## START Task data

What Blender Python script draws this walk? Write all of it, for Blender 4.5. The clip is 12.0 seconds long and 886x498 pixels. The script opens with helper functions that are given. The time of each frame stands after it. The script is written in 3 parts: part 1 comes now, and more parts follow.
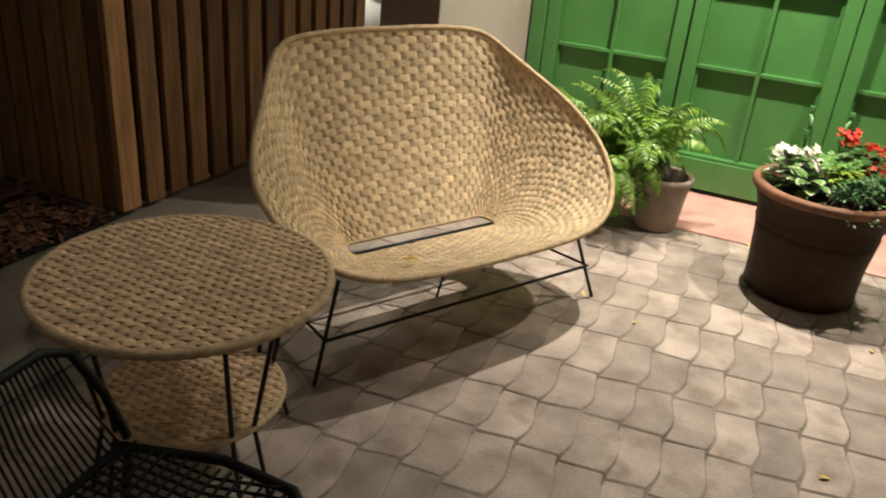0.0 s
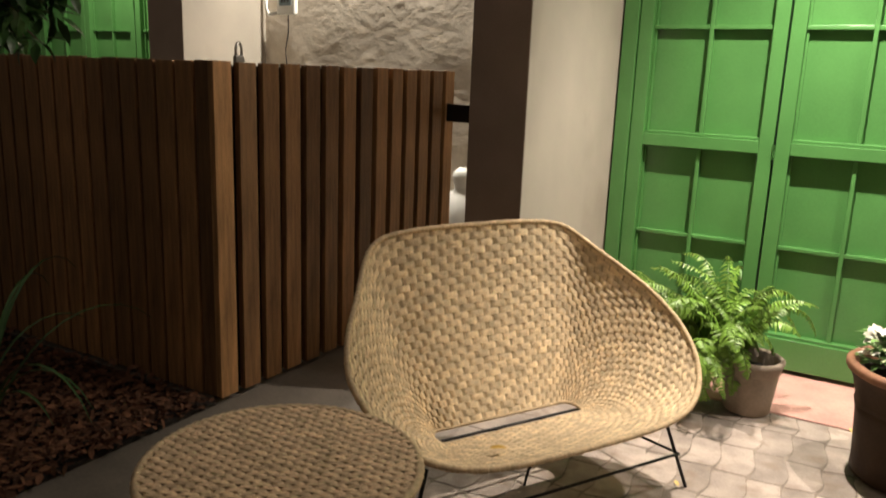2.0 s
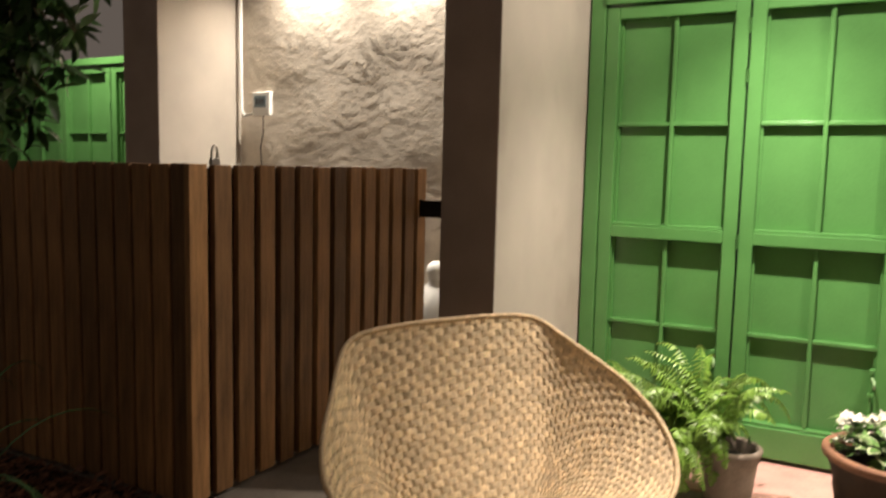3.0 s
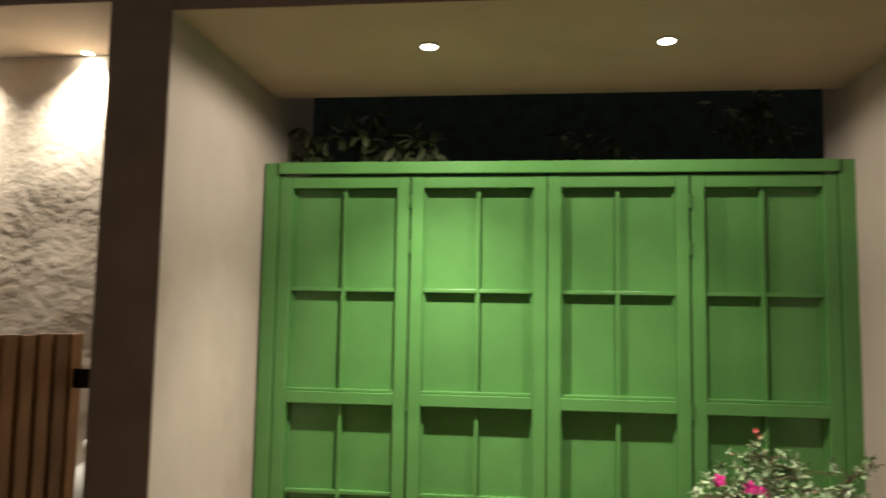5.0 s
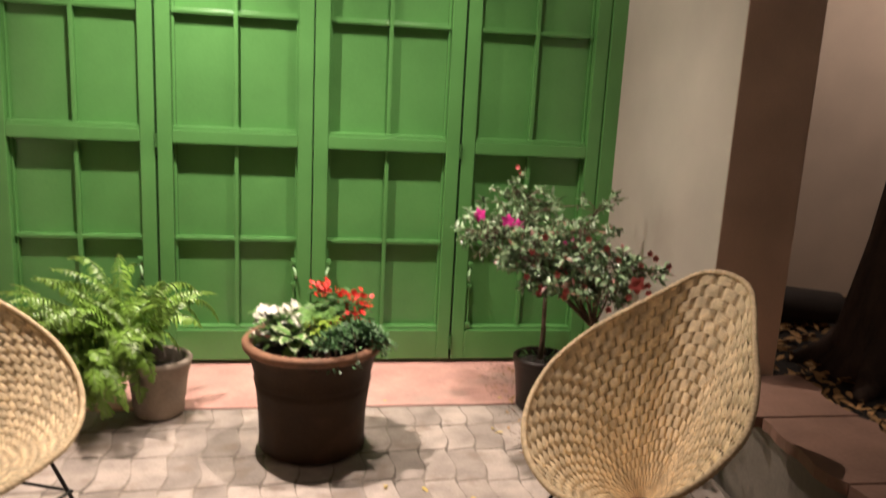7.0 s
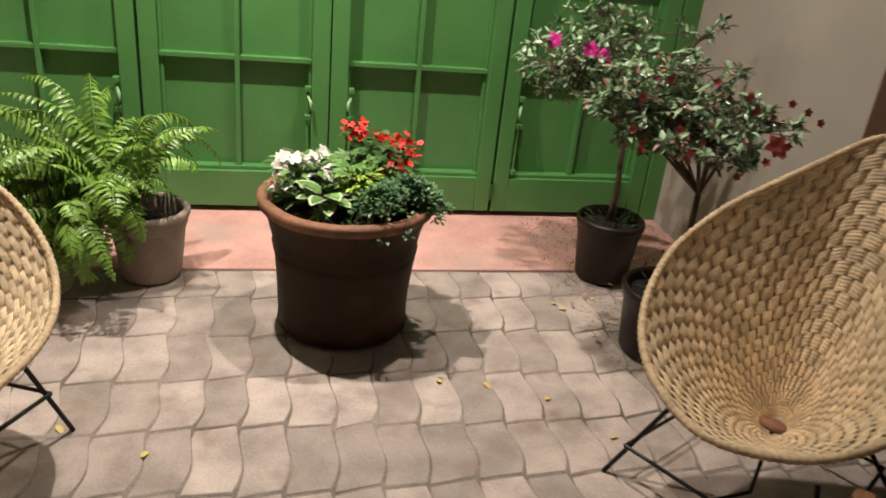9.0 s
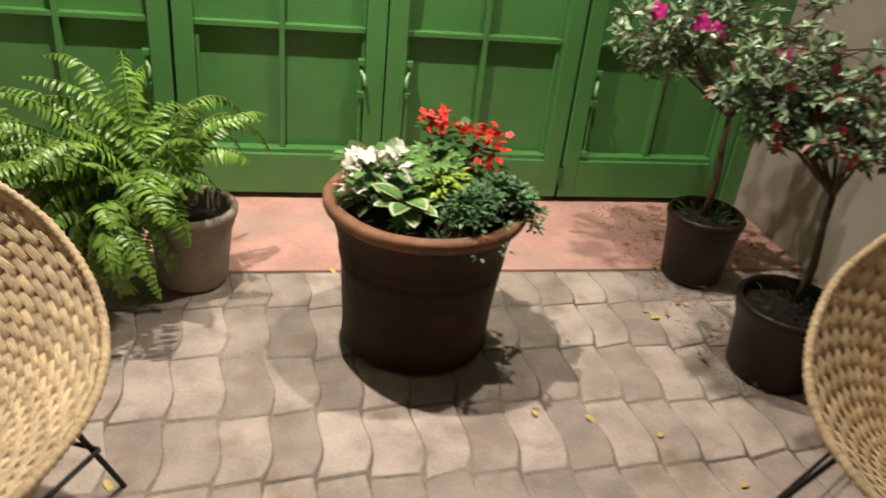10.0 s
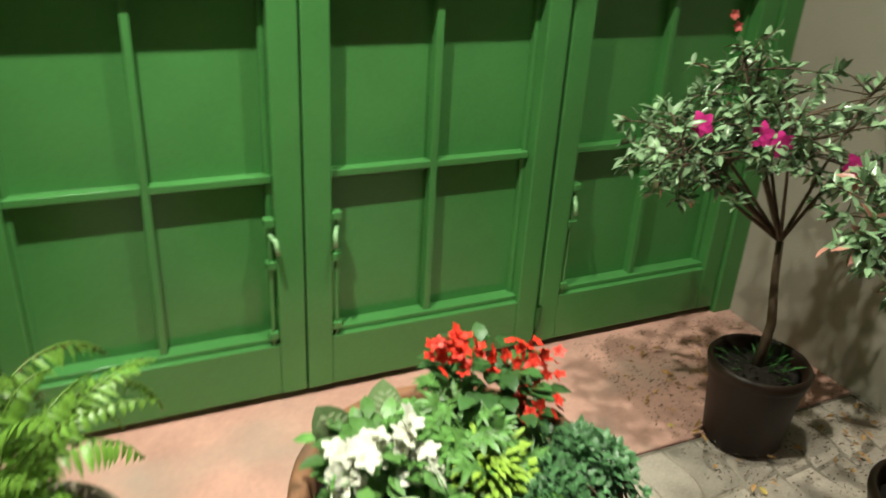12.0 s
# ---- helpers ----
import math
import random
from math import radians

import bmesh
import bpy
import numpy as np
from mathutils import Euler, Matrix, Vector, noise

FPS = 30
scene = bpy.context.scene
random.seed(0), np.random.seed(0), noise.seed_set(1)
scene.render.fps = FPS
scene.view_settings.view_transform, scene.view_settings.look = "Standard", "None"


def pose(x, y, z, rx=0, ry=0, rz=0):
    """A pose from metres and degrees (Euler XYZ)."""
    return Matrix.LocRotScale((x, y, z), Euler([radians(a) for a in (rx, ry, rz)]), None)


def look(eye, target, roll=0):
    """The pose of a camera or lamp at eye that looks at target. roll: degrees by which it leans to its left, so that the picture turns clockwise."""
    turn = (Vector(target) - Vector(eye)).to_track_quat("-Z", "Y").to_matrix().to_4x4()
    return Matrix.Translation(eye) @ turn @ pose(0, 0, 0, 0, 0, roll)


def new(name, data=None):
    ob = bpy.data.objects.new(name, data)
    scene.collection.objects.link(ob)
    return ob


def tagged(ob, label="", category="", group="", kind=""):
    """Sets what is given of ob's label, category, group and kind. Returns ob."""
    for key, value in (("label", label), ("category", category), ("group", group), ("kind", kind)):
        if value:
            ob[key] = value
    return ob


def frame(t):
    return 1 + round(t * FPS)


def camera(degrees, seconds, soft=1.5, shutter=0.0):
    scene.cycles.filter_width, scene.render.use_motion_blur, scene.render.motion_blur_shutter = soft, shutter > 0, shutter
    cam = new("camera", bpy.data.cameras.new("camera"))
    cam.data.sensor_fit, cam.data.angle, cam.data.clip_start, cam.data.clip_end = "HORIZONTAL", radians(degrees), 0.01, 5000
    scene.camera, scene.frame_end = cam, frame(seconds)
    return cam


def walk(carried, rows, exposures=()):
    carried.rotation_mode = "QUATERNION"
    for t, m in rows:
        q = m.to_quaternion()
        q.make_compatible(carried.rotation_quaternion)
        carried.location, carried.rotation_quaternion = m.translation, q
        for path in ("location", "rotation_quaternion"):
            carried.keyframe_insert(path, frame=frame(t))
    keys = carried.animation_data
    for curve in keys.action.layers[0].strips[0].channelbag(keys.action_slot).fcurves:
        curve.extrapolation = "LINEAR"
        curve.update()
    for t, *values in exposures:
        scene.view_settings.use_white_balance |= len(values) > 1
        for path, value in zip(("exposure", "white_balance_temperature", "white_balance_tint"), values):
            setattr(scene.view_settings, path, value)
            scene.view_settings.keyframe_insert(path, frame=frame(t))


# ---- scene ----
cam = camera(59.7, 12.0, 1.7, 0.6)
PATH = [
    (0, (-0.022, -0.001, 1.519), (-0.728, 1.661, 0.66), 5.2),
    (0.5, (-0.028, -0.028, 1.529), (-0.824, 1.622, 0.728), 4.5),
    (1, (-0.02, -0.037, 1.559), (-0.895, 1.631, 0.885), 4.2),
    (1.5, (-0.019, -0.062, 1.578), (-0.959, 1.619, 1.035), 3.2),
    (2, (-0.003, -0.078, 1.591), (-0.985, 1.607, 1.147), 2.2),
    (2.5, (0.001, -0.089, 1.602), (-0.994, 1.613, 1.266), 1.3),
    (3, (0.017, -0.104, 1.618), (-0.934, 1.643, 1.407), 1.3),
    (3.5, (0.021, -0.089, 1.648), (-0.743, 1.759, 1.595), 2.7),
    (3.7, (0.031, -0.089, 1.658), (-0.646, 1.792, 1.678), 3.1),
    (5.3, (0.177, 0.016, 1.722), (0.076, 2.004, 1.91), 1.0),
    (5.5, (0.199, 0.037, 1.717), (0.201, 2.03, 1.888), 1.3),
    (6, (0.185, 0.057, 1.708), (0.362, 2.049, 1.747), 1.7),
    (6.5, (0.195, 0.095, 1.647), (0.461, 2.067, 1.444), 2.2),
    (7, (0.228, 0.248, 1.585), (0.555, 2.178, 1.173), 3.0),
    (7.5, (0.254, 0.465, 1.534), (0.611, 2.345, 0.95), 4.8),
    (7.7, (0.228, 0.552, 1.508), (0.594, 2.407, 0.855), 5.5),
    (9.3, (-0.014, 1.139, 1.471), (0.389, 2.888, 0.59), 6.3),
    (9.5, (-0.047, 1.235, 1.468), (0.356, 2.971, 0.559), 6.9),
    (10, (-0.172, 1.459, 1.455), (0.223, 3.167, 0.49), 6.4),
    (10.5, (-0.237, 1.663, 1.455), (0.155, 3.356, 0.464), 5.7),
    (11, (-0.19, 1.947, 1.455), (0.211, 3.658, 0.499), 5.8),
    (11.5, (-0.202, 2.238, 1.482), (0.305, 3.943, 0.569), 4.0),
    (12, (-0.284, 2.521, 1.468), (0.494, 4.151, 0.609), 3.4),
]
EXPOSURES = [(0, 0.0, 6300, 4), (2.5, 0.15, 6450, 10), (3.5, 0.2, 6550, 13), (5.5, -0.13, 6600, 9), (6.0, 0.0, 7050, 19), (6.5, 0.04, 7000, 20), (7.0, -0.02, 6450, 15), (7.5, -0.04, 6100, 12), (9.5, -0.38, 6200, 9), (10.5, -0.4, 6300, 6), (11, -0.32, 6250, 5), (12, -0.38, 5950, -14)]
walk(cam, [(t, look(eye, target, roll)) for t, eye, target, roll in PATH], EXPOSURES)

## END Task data
## START Task data

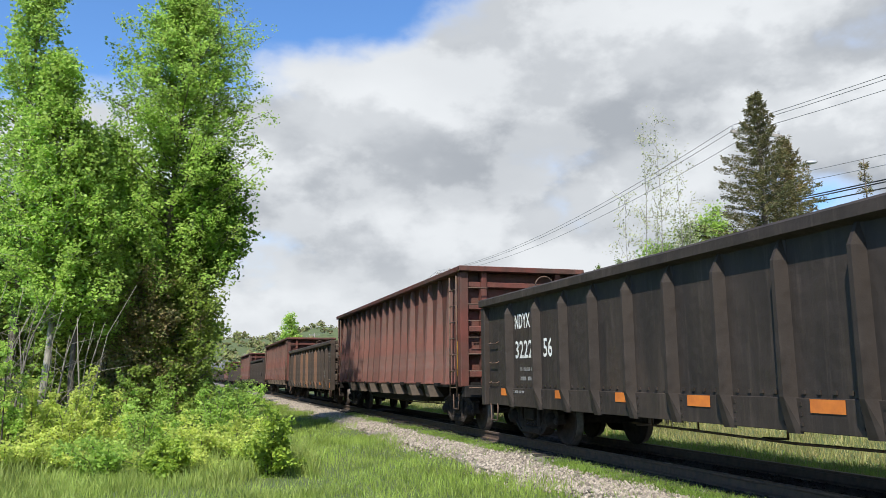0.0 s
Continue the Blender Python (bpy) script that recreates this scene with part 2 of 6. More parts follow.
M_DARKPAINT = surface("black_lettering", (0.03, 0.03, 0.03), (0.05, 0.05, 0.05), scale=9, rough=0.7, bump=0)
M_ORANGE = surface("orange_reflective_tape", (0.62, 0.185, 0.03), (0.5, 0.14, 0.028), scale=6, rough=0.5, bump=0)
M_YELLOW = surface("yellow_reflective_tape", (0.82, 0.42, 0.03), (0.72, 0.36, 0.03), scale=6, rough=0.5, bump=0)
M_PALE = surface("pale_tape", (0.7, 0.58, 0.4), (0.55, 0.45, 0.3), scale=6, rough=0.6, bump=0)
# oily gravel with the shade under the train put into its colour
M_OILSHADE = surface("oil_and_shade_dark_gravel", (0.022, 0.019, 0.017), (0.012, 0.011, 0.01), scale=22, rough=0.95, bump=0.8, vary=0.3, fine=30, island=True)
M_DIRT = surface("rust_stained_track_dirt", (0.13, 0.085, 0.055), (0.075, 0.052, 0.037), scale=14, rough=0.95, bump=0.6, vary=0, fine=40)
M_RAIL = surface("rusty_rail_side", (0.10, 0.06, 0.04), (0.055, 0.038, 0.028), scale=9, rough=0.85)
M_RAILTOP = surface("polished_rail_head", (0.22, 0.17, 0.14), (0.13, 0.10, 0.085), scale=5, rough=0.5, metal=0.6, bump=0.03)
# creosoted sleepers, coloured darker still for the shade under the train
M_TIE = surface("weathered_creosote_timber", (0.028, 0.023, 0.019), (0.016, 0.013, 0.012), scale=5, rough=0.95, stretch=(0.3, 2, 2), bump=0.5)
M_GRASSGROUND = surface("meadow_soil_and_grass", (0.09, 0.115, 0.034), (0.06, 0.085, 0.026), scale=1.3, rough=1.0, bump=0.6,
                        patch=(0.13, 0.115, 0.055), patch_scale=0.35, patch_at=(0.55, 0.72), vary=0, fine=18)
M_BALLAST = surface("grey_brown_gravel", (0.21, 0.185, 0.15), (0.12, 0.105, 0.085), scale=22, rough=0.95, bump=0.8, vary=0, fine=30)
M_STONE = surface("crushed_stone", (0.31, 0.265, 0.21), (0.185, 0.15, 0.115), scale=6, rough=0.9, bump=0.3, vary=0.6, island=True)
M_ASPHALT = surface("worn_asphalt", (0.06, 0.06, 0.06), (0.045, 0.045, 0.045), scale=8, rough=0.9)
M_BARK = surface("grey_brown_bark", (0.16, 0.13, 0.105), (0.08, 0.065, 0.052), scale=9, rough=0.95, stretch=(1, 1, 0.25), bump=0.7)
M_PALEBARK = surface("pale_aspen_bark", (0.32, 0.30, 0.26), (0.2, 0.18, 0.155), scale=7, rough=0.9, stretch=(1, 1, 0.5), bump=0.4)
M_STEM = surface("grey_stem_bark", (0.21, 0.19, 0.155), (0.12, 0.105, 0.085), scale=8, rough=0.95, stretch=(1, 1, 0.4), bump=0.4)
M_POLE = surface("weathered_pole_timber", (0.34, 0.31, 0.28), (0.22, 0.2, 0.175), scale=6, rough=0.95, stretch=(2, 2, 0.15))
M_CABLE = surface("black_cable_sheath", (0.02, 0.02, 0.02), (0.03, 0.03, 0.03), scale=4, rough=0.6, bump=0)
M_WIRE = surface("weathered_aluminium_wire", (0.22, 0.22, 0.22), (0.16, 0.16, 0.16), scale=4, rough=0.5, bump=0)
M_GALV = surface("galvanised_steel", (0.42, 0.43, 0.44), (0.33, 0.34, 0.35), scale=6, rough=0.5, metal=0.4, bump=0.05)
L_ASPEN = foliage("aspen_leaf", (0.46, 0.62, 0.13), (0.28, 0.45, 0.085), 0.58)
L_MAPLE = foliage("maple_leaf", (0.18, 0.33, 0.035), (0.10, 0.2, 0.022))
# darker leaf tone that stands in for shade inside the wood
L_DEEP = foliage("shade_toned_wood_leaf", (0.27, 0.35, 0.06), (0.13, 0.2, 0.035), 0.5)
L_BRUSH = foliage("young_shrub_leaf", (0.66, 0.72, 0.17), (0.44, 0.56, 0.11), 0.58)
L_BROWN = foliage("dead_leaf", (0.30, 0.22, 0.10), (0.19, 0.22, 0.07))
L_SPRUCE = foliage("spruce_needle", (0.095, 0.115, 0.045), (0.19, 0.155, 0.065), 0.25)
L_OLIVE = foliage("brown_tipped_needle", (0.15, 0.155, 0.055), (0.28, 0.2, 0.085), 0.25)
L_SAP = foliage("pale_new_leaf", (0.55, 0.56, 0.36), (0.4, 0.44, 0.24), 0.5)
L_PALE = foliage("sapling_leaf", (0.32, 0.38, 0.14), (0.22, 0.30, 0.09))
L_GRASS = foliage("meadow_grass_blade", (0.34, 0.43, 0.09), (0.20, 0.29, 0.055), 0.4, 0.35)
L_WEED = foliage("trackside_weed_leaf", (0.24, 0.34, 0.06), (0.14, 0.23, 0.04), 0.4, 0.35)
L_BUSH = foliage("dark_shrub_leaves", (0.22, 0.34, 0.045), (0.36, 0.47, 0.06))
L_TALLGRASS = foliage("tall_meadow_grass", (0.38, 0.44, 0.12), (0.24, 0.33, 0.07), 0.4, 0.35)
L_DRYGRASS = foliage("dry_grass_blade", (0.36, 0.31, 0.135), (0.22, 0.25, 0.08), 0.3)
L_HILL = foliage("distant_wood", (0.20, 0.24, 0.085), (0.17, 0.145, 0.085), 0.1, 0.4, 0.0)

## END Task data

Work instructions: Retype the section that opens with the line holding "What Blender Python" and closes with the line holding "import numpy as np", exactly as it reads, without any pictures.

Written response:
What Blender Python script draws this walk? Write all of it, for Blender 4.5. The clip is 12.0 seconds long and 886x498 pixels. The script opens with helper functions that are given. The time of each frame stands after it. The script is written in 3 parts: part 1 comes now, and more parts follow.
0.0 s
2.0 s
3.0 s
5.0 s
7.0 s
9.0 s
10.0 s
12.0 s
# ---- helpers ----
import math
import random
from math import radians

import bmesh
import bpy
import numpy as np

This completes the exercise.